An additional indication in this direction is Dario Amodei’s claims across time - he said in Jan 2025 that “Importantly, because this type of RL is new, we are still very early on the scaling curve”, continuing on to say that companies were getting significantly larger gains by spending $1M on RL than by spending $0.1M. But, he said that scaling this further was to be expected, and he reinforced this in a Feb 2026 conversation saying that just like pre-training scaled to the moon in the last decade, scaling RL to the moon is the key to further progress in this decade. Alibaba backed Minimax M2.5 also reported using scaled RL as a significant factor in its quick growth on performance.
What does this mean for you? If you are at a median level of intelligence in your given pursuit, it would probably mean that at some point a model will get RLVR’d into being at least more intelligent than a median human at the given task, and thus will render you unable to compete with artificial intelligence to justify your economic value.
On the other hand we may find that, as François Chollet says, “Sufficiently advanced agentic coding is essentially machine learning…”, which according to him also implies that agentic systems will soon become prey to issues like overfitting, data leakage, concept drift, etc.

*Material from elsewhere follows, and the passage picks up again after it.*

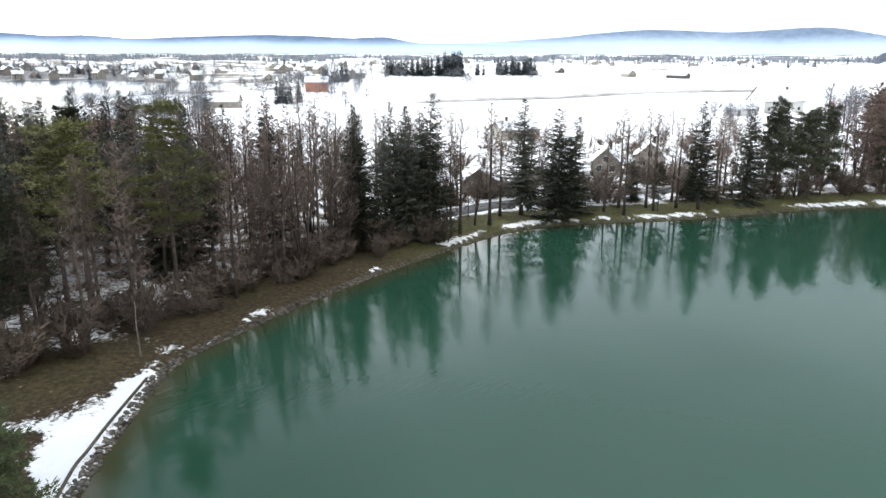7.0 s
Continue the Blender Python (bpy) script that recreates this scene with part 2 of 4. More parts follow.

Either way, it is likely that for people close to the 100th percentile in a field, AI won’t be as hard a competitor, because either its architecture will fall apart due to issues inherent to ML, or that the RLVR approach just won’t scale to the 100th percentile human being due to lack of enough verifiable rewards. So put yourself in a place where you are close to the top percentile, and you are more likely to benefit disproportionately compared to previous times in history.